Damon continued, sharing his personal experience: “And I remember halfway through production, when you still have months to go and you’ve brought your family along, inconveniencing them, I remember my wife pulling me aside because I had fallen into a depression, questioning what I had done.”

He went on to discuss how his wife helped him navigate through the challenging situation. “She simply said, ‘We’re here now,'” revealed the Good Will Hunting star. “You know, and it was like… I do take pride, largely because of her, in being a professional actor. Being a professional actor means giving your all during the 15-hour workdays, even when you know it might not yield the desired outcome.”

“If you can approach it with the best possible attitude, then you’re a pro,” he added, crediting his wife for her support.

Although Damon did not disclose the specific movie that led to his depression, various sources, including Variety and Men’s Journal, speculated that it could be The Great Wall, released in 2016.
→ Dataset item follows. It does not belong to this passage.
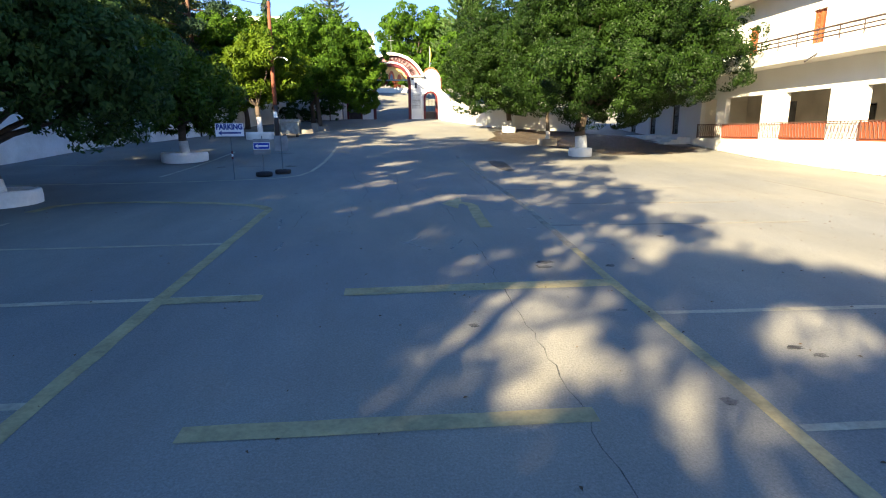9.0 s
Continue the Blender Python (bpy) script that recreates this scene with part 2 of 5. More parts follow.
M["crack"] = worn_paint("open_crack", (0.026, 0.024, 0.022), 0.46, 0.16, 0.0, 0.6)
M["litter"] = material("dry_leaf_litter", (0.13, 0.085, 0.045), 0.9, 0.5, 4, 25, 0.25, 0.2, rnd=0.4)
M["leaf_tree"] = leaf_material("glossy_evergreen_leaf", (0.003, 0.009, 0.002), (0.021, 0.043, 0.005), 0.12, 0.45, 0.6, 0.09)
M["leaf_bright"] = leaf_material("bright_green_leaf", (0.010, 0.03, 0.003), (0.072, 0.138, 0.008), 0.25, 0.5)
M["leaf_yellow"] = leaf_material("yellow_green_loquat_leaf", (0.014, 0.036, 0.003), (0.115, 0.17, 0.008), 0.28, 0.5)
M["leaf_dark"] = leaf_material("dark_green_leaf", (0.016, 0.036, 0.012), (0.058, 0.10, 0.026), 0.25, 0.45)
M["weed"] = leaf_material("dry_weed", (0.025, 0.028, 0.010), (0.075, 0.07, 0.03), 0.2, 0.7)
M["leaf_loquat"] = leaf_material("green_loquat_leaf", (0.013, 0.031, 0.006), (0.08, 0.13, 0.018), 0.22, 0.45)
M["needle"] = leaf_material("pine_needles", (0.026, 0.045, 0.010), (0.125, 0.155, 0.035), 0.25, 0.55, 0.3)
M["cypress_leaf"] = leaf_material("brownish_cypress_leaf", (0.03, 0.035, 0.012), (0.10, 0.095, 0.03), 0.15, 0.6, 0.5)
M["needle_grey"] = leaf_material("grey_green_needles", (0.035, 0.06, 0.04), (0.11, 0.15, 0.09), 0.2, 0.55, 0.3)
M["leaf_red"] = leaf_material("reddish_flowering_leaf", (0.05, 0.03, 0.012), (0.22, 0.05, 0.035), 0.25, 0.5)
M["feather"] = leaf_material("dry_yellow_leaf", (0.10, 0.10, 0.035), (0.26, 0.25, 0.09), 0.3, 0.6, 0.8)
M["needle_dark"] = leaf_material("dark_conifer_needles", (0.014, 0.03, 0.016), (0.04, 0.07, 0.035), 0.15, 0.55, 0.3)
M["needle_far"] = leaf_material("araucaria_needles", (0.018, 0.045, 0.014), (0.075, 0.125, 0.033), 0.2, 0.5, 0.3)


def asphalt():
    """Old dusty asphalt: stone grain, wheel-polished and dusty patches, joints of old repairs."""
    m = material("old_asphalt", (0.139, 0.140, 0.133), 0.9, 0.6, 0.16, 45, 0.2, 0.35, tint=(0.240, 0.221, 0.167))
    t = m.node_tree
    N, L = t.nodes, t.links
    p = N["Principled BSDF"]
    src = p.inputs["Base Color"].links[0].from_socket
    co = N.new("ShaderNodeTexCoord")
    v = N.new("ShaderNodeTexVoronoi")
    v.inputs["Scale"].default_value = 90
    L.new(co.outputs["Object"], v.inputs["Vector"])
    sp = N.new("ShaderNodeTexNoise")
    sp.inputs["Scale"].default_value, sp.inputs["Detail"].default_value, sp.inputs["Roughness"].default_value = 0.55, 8, 0.65
    mp = N.new("ShaderNodeMapping")
    mp.inputs["Scale"].default_value = (1.0, 0.35, 1.0)
    L.new(co.outputs["Object"], mp.inputs[0])
    L.new(mp.outputs[0], sp.inputs["Vector"])
    r = N.new("ShaderNodeMapRange")
    r.inputs[1].default_value, r.inputs[2].default_value, r.inputs[3].default_value, r.inputs[4].default_value = 0.3, 0.7, 0.84, 1.14
    L.new(sp.outputs["Fac"], r.inputs[0])
    r2 = N.new("ShaderNodeMapRange")
    r2.inputs[1].default_value, r2.inputs[2].default_value, r2.inputs[3].default_value, r2.inputs[4].default_value = 0.0, 0.8, 0.88, 1.1
    L.new(v.outputs["Distance"], r2.inputs[0])
    mu = N.new("ShaderNodeMath")
    mu.operation = "MULTIPLY"
    L.new(r.outputs[0], mu.inputs[0])
    L.new(r2.outputs[0], mu.inputs[1])
    h = N.new("ShaderNodeHueSaturation")
    L.new(src, h.inputs["Color"])
    L.new(mu.outputs[0], h.inputs["Value"])
    L.new(h.outputs[0], p.inputs["Base Color"])
    return m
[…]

Directed by Chinese filmmaker Zhang Yimou, the film followed the story of a mercenary warrior portrayed by Damon, who becomes imprisoned within the Great Wall and uncovers the mysteries surrounding it. Men’s Journal criticized the visual effects as “embarrassingly shoddy” and described the overall storyline as “limp.” The publication also highlighted the film’s reliance on the “white savior” trope, a narrative device that has been widely criticized.

Damon previously discussed his dissatisfaction with The Great Wall during a 2021 interview on Marc Maron’s ‘WTF’ podcast. He described the experience as a trainwreck, stating, “I thought, this is exactly how disasters happen. It doesn’t come together. It doesn’t work as a movie.” Interestingly, even Damon’s daughter shared a similar sentiment. “My daughter knows it,” he shared. “Whenever she talks about the movie, she calls it ‘The Wall.’ And I’m like, come on, it’s called The Great Wall. And she’s like, ‘Dad, there’s nothing great about that movie.’ She’s one of the funniest people I know.”

Reflecting on the production, Damon admitted that he didn’t have a positive feeling about it from the start. “I eventually came to view it as the definition of a professional actor: knowing you’re in a flop but persevering and saying, ‘Okay, I have four more months. It’s the up at dawn siege on Hamburger Hill. I’m definitely going to die here, but I’m doing it,'” he confessed. “That’s as terrible as you can feel creatively, I think. I hope to never experience that feeling again.”